New housing data from the Commerce Department reveals that new home sales increased in July, though overall housing market activity appears to be slowing down amid consistent material and supply shortages. For three months, new home sales decreased; July marks the first month that an increase was seen.
Data from the Commerce Department also reveals a surge in new housing inventory in July, though this surge was mainly driven by an increase in homes that haven’t yet been built. The housing market has been hit by raw material and supply shortages, forcing many homebuilders to halt production as they wait for supplies to arrive. Lumber shortages have mainly affected homebuilders, though different material shortages have also impacted homebuilding businesses.
Much like other industries in the United States, these shortages have slowed down activity for homebuilders. So, while an increase in home sales has occurred last month, many of these houses haven’t even been built, or the process of building the homes hasn’t started yet.
Elsewhere in this new report from the Commerce Department, there are signs that the housing market is slowing down. This is for many reasons. Currently, there aren’t a lot of previously owned homes that are being put up for sale. As many Americans are looking to buy homes, this has caused new home sales to increase — and a huge demand for housing in many areas of the nation. This has also resulted in a surge in prices, which has unfortunately shut out many first time home buyers.

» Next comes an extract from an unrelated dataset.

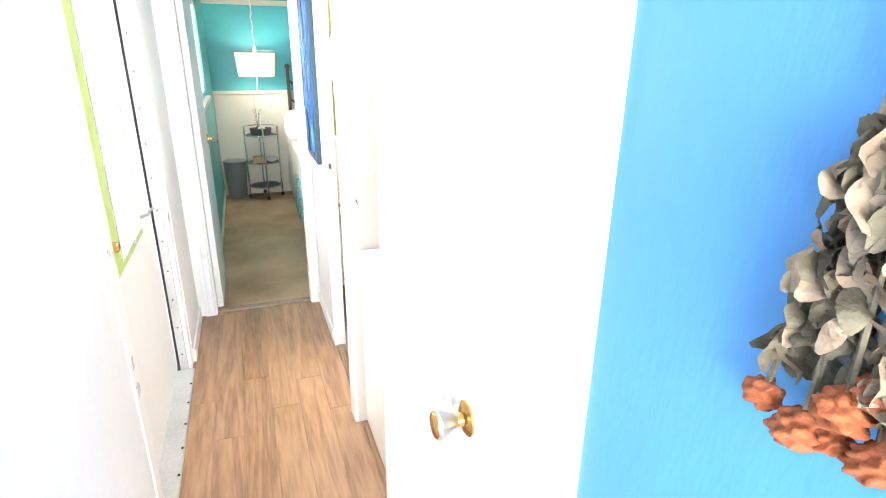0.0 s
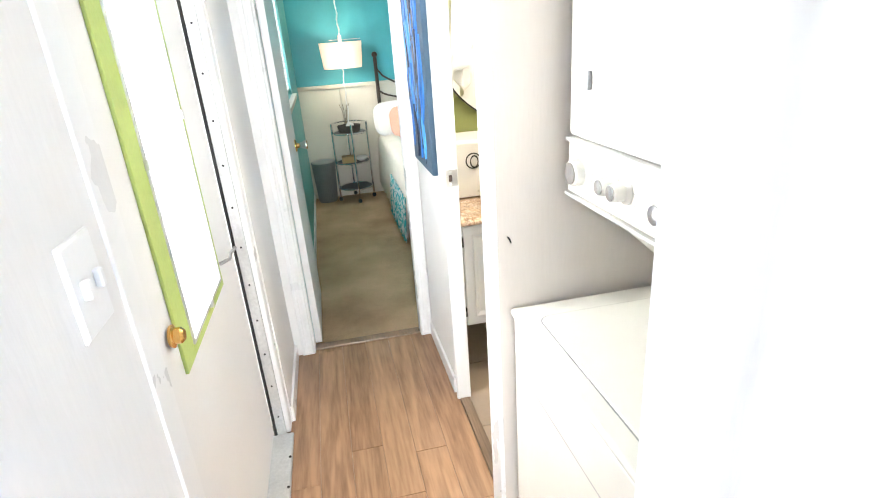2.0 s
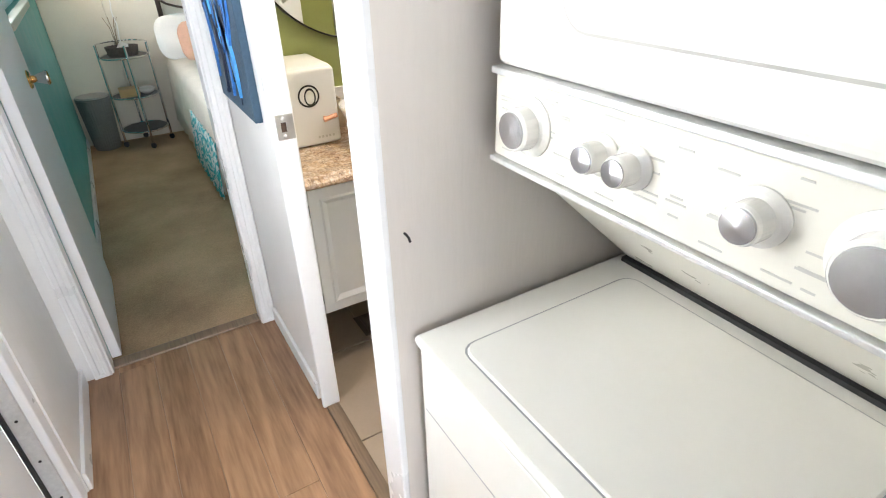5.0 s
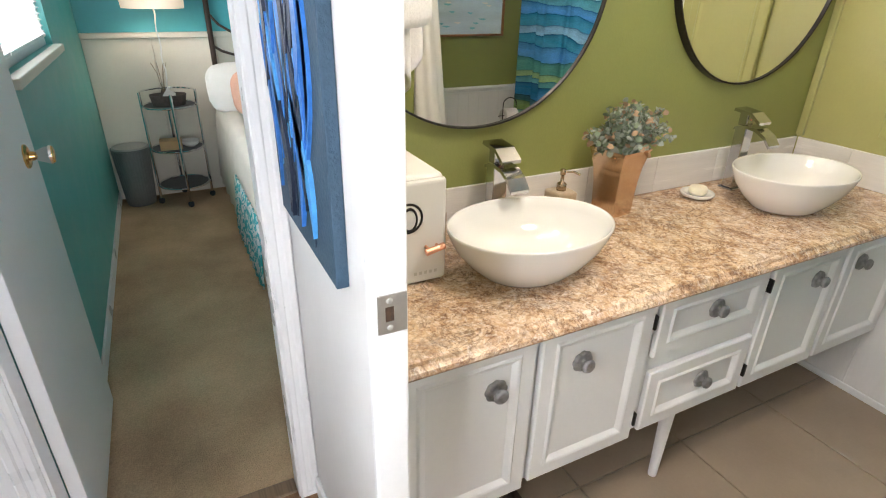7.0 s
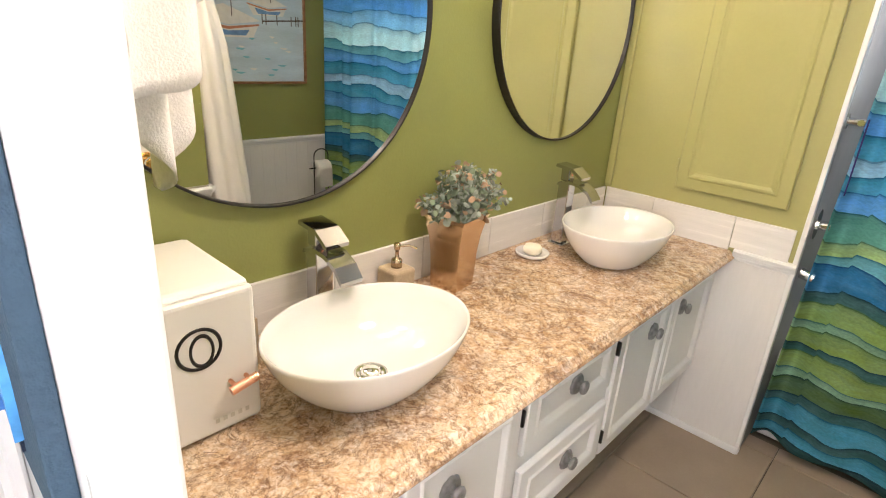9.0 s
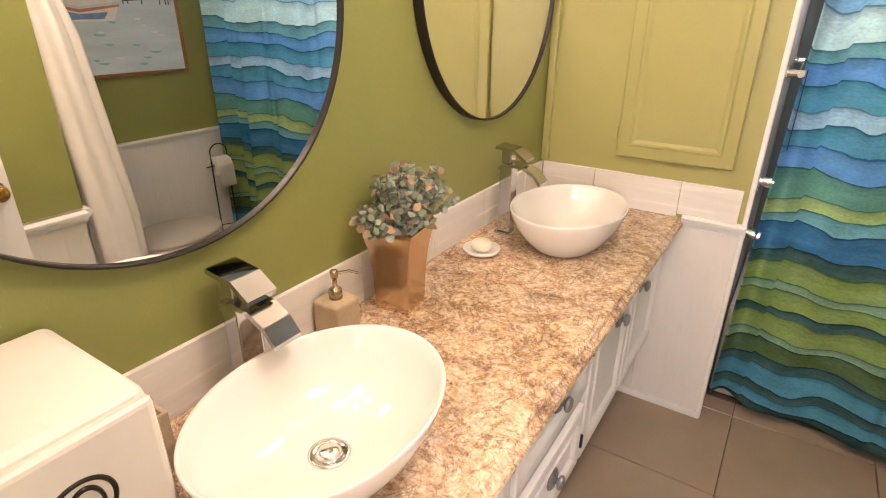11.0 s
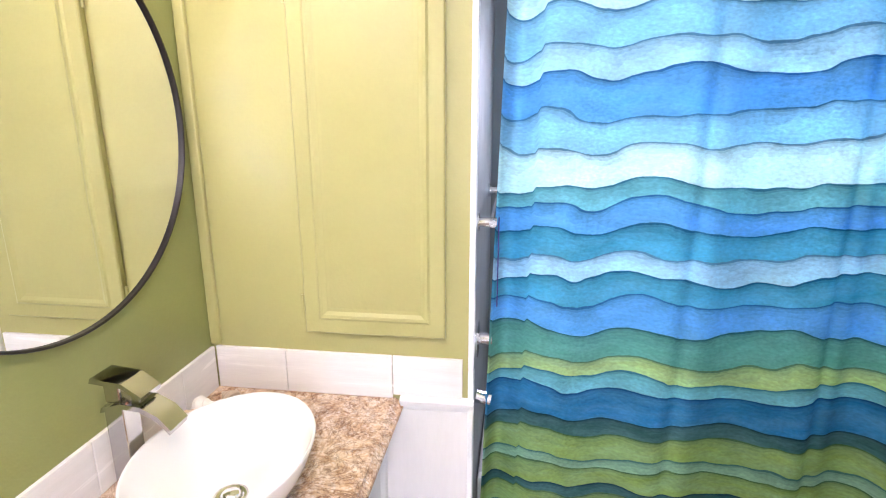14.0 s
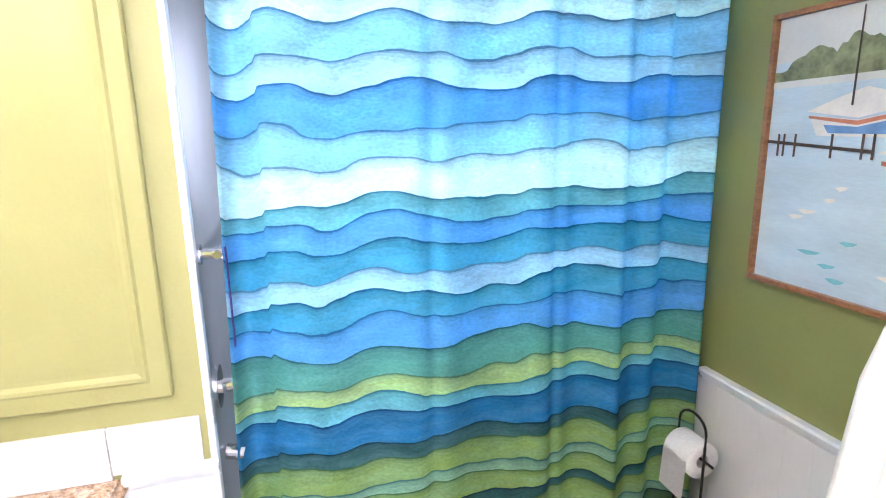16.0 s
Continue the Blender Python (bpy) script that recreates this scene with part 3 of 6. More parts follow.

The surge in housing has also occurred because of the huge material shortages affecting homebuilders. Lumber and other raw materials needed to build homes has surged in price. Naturally, the overall price of homes followed suit.
Housing activity may be slowing down as a result of the low amount of housing for many in certain areas. Homebuilders are taking much longer to complete houses than normal, mainly because it is taking a long time to get the materials that they need. Global supply chain issues are also complicating matters, as some businesses are being forced to wait months before they finally get the materials or supplies they ordered.
Labor shortages have also hindered homebuilders. Labor shortages have gripped the country for months now. While hiring has slowly increased with each new month, the Delta variant — which has resulted in COVID-19 cases surging around the world — may complicate matters. Scarce land to build on has also affected homebuilders and may continue to.
Therefore, the consumer demand for housing is still there and will continue to be, but the ability for this demand to be met is not. As a result, there are already signs that this will cause housing market activity to slow down. As homebuilders don’t want to face a backlog of sales, they may keep the amount of homes they plan to build to a minimum.
Meanwhile, previously owned home sales also increased slightly in July. If more previously owned homes are put up for sale in the coming months, there may be an ease to the overall demand. However, it doesn’t appear that the mass demand will be met anytime soon.